I'm new to these concepts. Just curious from an engineering point of view. I'm using this definition of the fractional order derivative:
$D^{\alpha}f(x)=\frac{1}{\Gamma(1-\alpha)}\frac{d}{dx}\int_0^x \frac{f(t)}{(x-t)^\alpha}dt$
I know that $D^0 e^x=e^x$ and that $D^1 e^x=e^x$ so my very little understanding makes me believe that any $0<\alpha<1$ should give me an exponential... if fractional-order operators provide smooth operators that are somewhat in between. Yet the fractional-order derivative seams to yield a different function, with a vertical asymptote in $x=0$.
I implemented the fractional order operator with the following Mathematica code:
FractionalD[nu_, f_, t_, opts___] :=
Module[{x},g=(f /. t -> x);
Integrate[(t - x)^(-nu - 1)g , {x, 0, t}, opts]/Gamma[-nu]]
FractionalD[mu_?Positive, f_, t_, opts___] :=
Module[{m = Ceiling[mu]},
D[FractionalD[-(m - mu), f, t, opts], {t, m}]
]
Below you may find in purple $e^x$, $D^\alpha e^x$ in blue with $\alpha=2/90$, in orange with $\alpha = 2/9$, in green with $\alpha = 8/9$ and in red with $\alpha = 89/90$.
It appears that with $\alpha ->1$ the fractional-order derivative finds it hard to get rid of that asymptote and restore its appearance as a first-order derivative.
Is my understanding of the meaning of a fractional order derivative wrong?

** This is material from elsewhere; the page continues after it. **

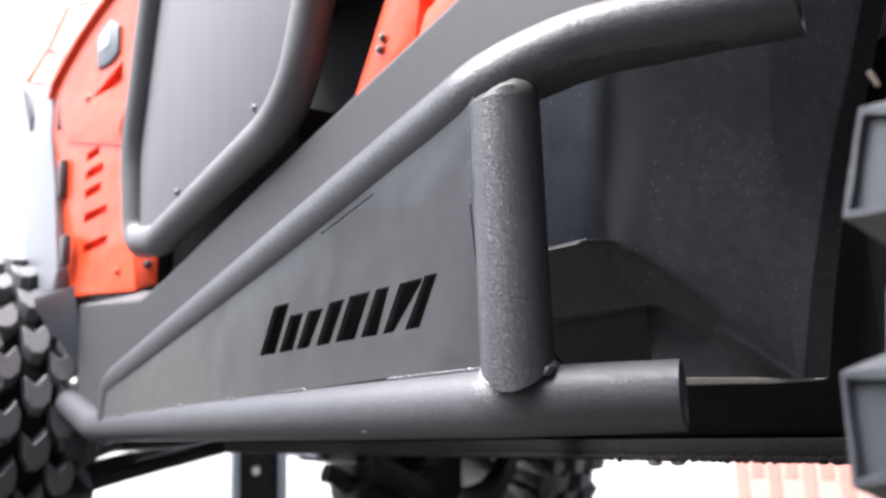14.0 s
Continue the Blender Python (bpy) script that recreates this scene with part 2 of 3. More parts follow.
def rounded(points, radii, steps=10):
    """A path with its corners filleted."""
    points = [Vector(p) for p in points]
    path = [points[0]]
    for n in range(1, len(points) - 1):
        p, a, b, r = points[n], points[n - 1] - points[n], points[n + 1] - points[n], radii[n - 1]
        half = a.angle(b) / 2
        reach = min(r / math.tan(half), 0.49 * a.length, 0.49 * b.length)
        s, e = p + a.normalized() * reach, p + b.normalized() * reach
        for k in range(steps + 1):
            u = k / steps
            path.append(s * (1 - u) ** 2 + p * 2 * u * (1 - u) + e * u * u)
    return path + [points[-1]]


def sweep(path, r, wall=0.0, sides=28, bm=None, squash=1.0, side=None):
    """A round tube along a path; with a wall it is hollow."""
    bm = bm or bmesh.new()
    path = [Vector(p) for p in path]
    rings, inner = [], []
    way = (path[1] - path[0]).normalized()
    up = Vector(side) if side else (Vector((0, 0, 1)) if abs(way.z) < 0.9 else Vector((1, 0, 0)))
    for n, p in enumerate(path):
        t = (path[min(n + 1, len(path) - 1)] - path[max(n - 1, 0)]).normalized()
        up = (up - t * up.dot(t)).normalized()
        out = t.cross(up)
        for store, rad in ((rings, r), (inner, r - wall)):
            if store is inner and not wall:
                continue
            store.append([bm.verts.new(p + rad * (math.cos(a) * out * squash + math.sin(a) * up)) for a in [2 * math.pi * k / sides for k in range(sides)]])
    for store in (rings, inner):
        for a, b in zip(store, store[1:]):
            for k in range(sides):
                bm.faces.new((a[k], a[(k + 1) % sides], b[(k + 1) % sides], b[k]))
    if wall:
        for a, b in ((rings[0], inner[0]), (rings[-1], inner[-1])):
            for k in range(sides):
                bm.faces.new((a[k], a[(k + 1) % sides], b[(k + 1) % sides], b[k]))
    else:
        bm.faces.new(rings[0])
        bm.faces.new(rings[-1])
    return bm


def cut_end(bm, end, way, lean):
    """Lean the open end of a tube: its side towards -y and +x is cut shorter."""
    end, way = Vector(end), Vector(way).normalized()
    side = Vector((way.y, -way.x, 0)).normalized()
    for v in bm.verts:
        if abs((v.co - end).dot(way)) < 0.0015 and (v.co - end).length < 0.03:
            v.co -= way * math.tan(radians(lean)) * (v.co - end).dot(side)
    return bm


def mouth(bm, r=0.0012):
    """Round the rims of an open tube."""
    rim = [e for e in bm.edges if len(e.link_faces) == 2 and e.calc_face_angle() > 1.0]
    bmesh.ops.bevel(bm, geom=rim, offset=r, segments=2, affect="EDGES", profile=0.5)
    return bm


def slab(outline, depth, bevel=0.0, holes=(), segments=2):
    """A sheet with holes: a flat outline of points, thickened by the vector depth."""
    bm = bmesh.new()
    edges = []
    for loop in (outline, *holes):
        vs = [bm.verts.new(p) for p in loop]
        edges += [bm.edges.new((vs[k], vs[(k + 1) % len(vs)])) for k in range(len(vs))]
    if holes:
        bmesh.ops.triangle_fill(bm, use_beauty=True, edges=edges)
    else:
        bm.faces.new(bm.verts)
    grown = bmesh.ops.extrude_face_region(bm, geom=bm.faces[:])
    bmesh.ops.translate(bm, verts=[v for v in grown["geom"] if isinstance(v, bmesh.types.BMVert)], vec=depth)
    bmesh.ops.recalc_face_normals(bm, faces=bm.faces)
    if bevel:
        sharp = [e for e in bm.edges if len(e.link_faces) == 2 and e.calc_face_angle() > 0.5]
        bmesh.ops.bevel(bm, geom=sharp, offset=bevel, segments=segments, affect="EDGES", profile=0.5)
    return bm


def box(lo, hi, bevel=0.0, segments=2):
    (x0, y0, z0), (x1, y1, z1) = lo, hi
    return slab([(x0, y0, z0), (x1, y0, z0), (x1, y1, z0), (x0, y1, z0)], (0, 0, z1 - z0), bevel, segments=segments)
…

Indeed your definition of fractional derivative/integral does not fix the exponential function, but has the effect $D^\alpha x^\beta=\frac{\Gamma(\beta+1)}{\Gamma(-\alpha+\beta+1)}x^{\beta-\alpha}$. In particular, fractional derivative of the constant function is $[D^\alpha 1](x)=x^{-\alpha}/\Gamma(1-\alpha)$, with property the factor $1/\Gamma(1-\alpha)\to 0$ in the limit $\alpha\uparrow 1$ to recover the pointwise $D1=0$, which is what you observe: the fractional integral/derivative of the exponential function is $$ [D^{\nu}\exp](x)=\sum_{k=0}^\infty\frac{x^{k-\nu}}{\Gamma(1+k-\nu)} $$ for all $\nu\notin\{1,2,3,\dots\}$ and otherwise take the limiting value over other $\nu$s (equivalently remove the singular part).
Remark: There are other versions of fractional calculus that try to interpolate $D\exp(ax)=a\exp(ax)$, e.g., Weyl integral.